Economy should prepare for outside risks

By Dan Steinbock

Although the epicenter of the novel coronavirus outbreak is now Europe, only a few major economies have launched effective battles against the pandemic. Hence, the rising levels of imported cases in China.
Since many countries, until recently, were either complacent and/or inadequately prepared to prevent the spread of the coronavirus, the global pandemic has cast a dark shadow over the global economy. It, too, shall pass, but not without effective global cooperation.
With the virus still spreading, the number of accumulated confirmed cases worldwide could soon exceed 200,000. In China, the turnaround came a month after the first novel coronavirus pneumonia cases were diagnosed, thanks to its strong containment measures. But outside China, although the first cases were reported after mid-January, they still continue to multiply and now exceed those in China.
In China, the impact of the coronavirus outbreak could ease in April.
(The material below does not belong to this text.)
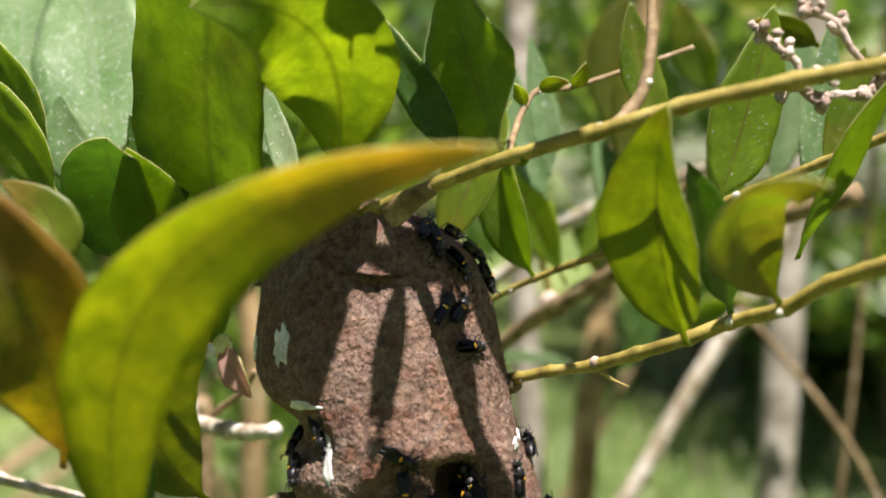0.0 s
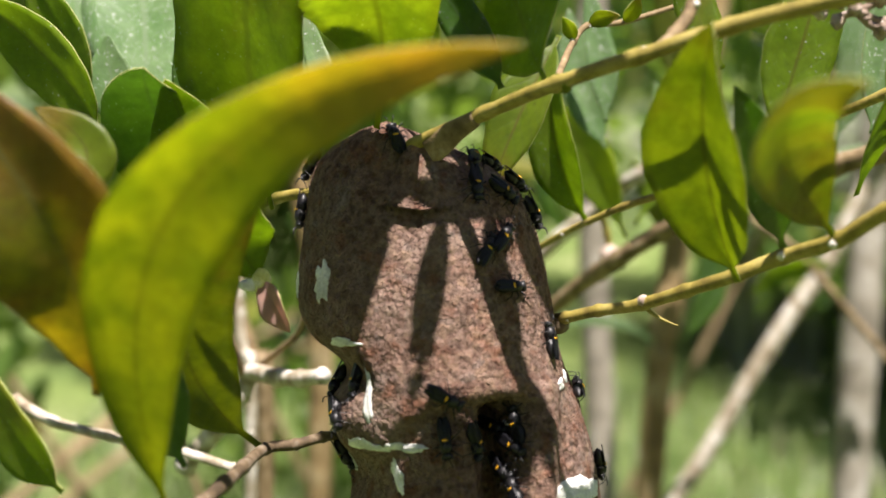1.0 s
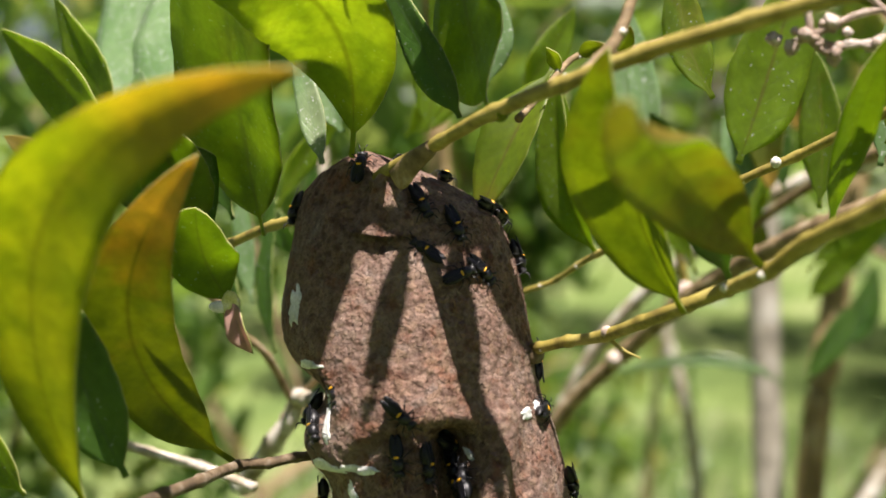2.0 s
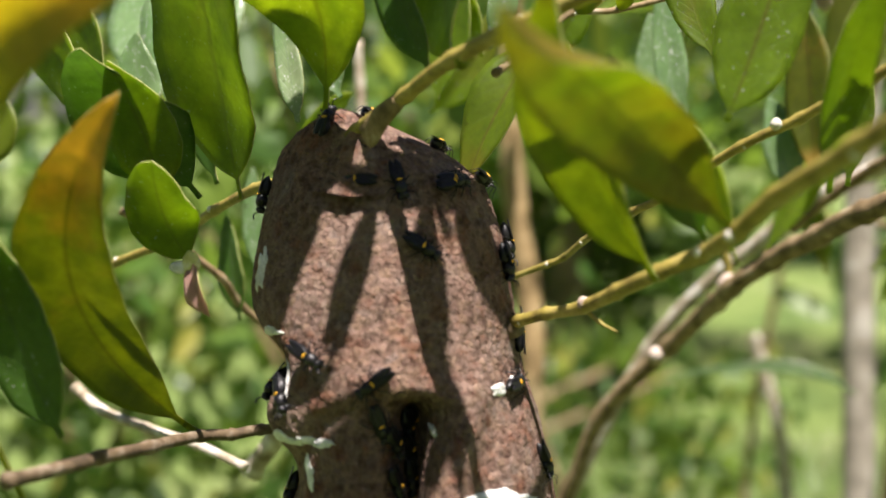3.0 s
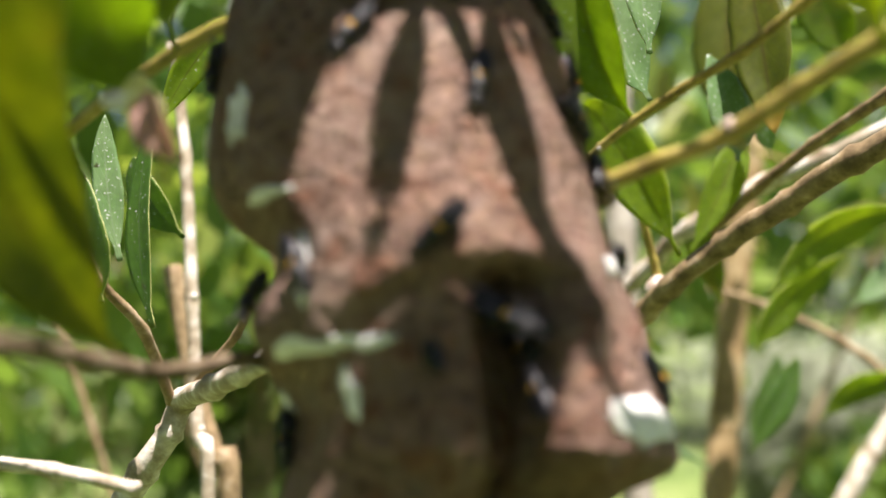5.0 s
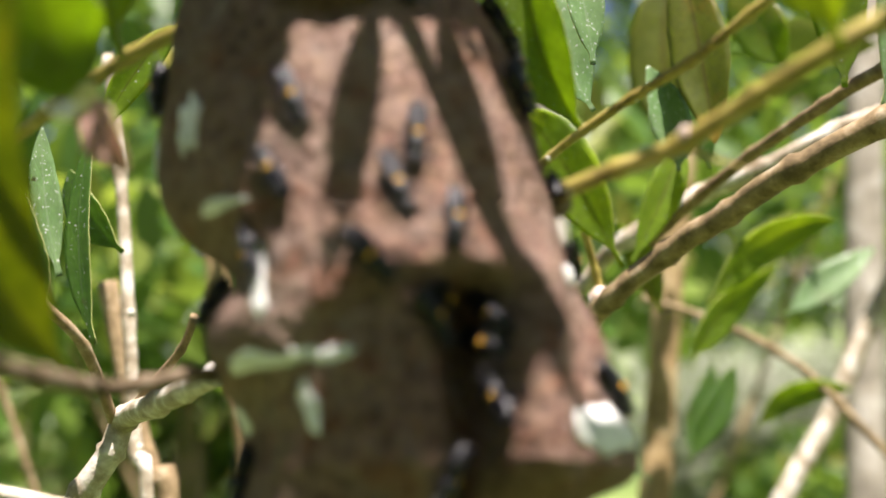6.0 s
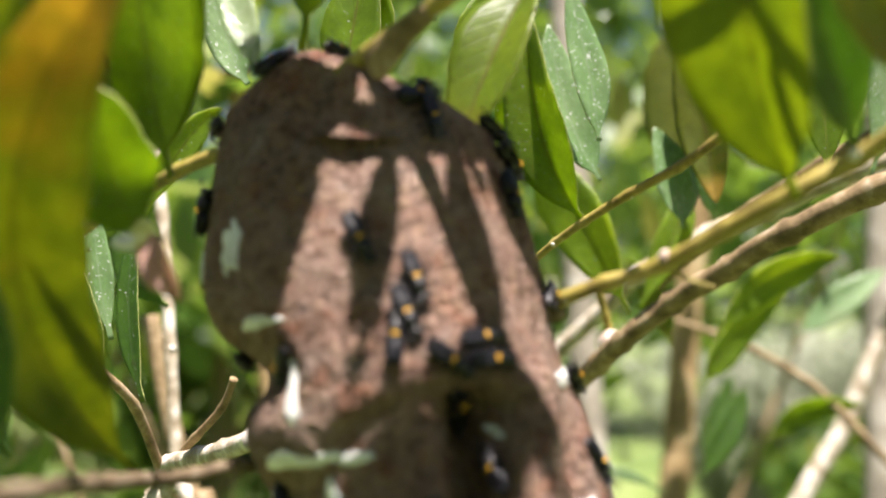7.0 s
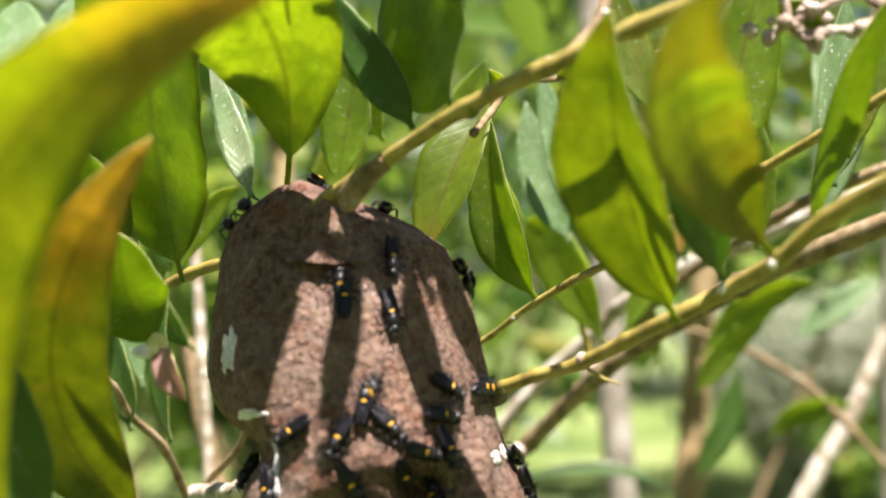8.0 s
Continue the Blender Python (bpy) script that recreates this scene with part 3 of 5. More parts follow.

But outside China, epidemiologists anticipate a peak around June. If that’s the case, economic damage in China would be largely limited to the first quarter, but internationally it would continue well into the second quarter.
Assuming the rise in new imported cases in China and elsewhere can be kept down, even this relatively benign scenario would mean adverse repercussions on the world economy.
After mid-January, I projected three probable virus impact scenarios, which can now be reassessed. In a “SARS-like impact” scenario, a sharp quarterly effect, accounting for much of the damage, would be followed by a rebound. The broader impact would be relatively low and regional. Which is no longer on the cards, however.
In an “extended impact” scenario, the adverse impact would last two quarters. The broader impact would be more severe and affect on global prospects. That’s where the world economy seems headed to.
In an “accelerated impact” scenario, adverse damage would be steeper, even broader, with serious consequences on the global economy. If the containment measures continue to fail outside China, this scenario would ensue.
In early March, the International Monetary Fund projected global growth to fall 0.1 percentage points from the expected 3.3 percent. The estimate was too optimistic. Global growth could drop to 2.4 percent in 2020, or lower, if infection rates continue to rise. Before the coronavirus outbreak, quarterly growth in the eurozone was 0.1 percent the weakest in seven years. Now things will get worse. Germany’s GDP will continue to stall, and France and Italy will remain in contraction. In the United Kingdom, annual growth is likely to fall from 1 percent by another 0.2 percent more. In Spain, soaring coronavirus pneumonia cases will reverse the growth pickup. And with debt at 135 percent of GDP, Italy will be particularly vulnerable in 2020.
If the virus cases continue to increase in the eurozone, regional growth could halve to 0.5 percent or less.
In North America, local transmissions are rising rapidly, yet local testing is badly lagging. Despite greater awareness of the coronavirus and weeks of time to prepare, politization replaced mobilization coupled with a series of missteps, including faulty and belated local testing, failures in evacuations and quarantines, lax enforcement of rules and poor monitoring of self-quarantines.
Recently, the IMF projected US growth to slow down from 2.0 percent to 1.6 percent. After the White House’s delays of epidemic management, the Federal Reserve cut interest rates close to zero, coupled with a new round of $700 billion for quantitative easing. In the short-term, the move is understandable. But in the long term, it compounds new risks. As the US national debt now exceeds $23.5 trillion (107.3 percent of GDP), its debt burden is at par with Italy’s just before the 2010 European Union sovereign debt crisis.The Fed’s rate cut is likely to be coupled with fiscal stimulus, which may still not suffice. Yet central banks in Europe, the UK and Japan will follow footprints into more monetary and fiscal accommodation. But that may still fail to quell virus fears, if infection rates continue to soar.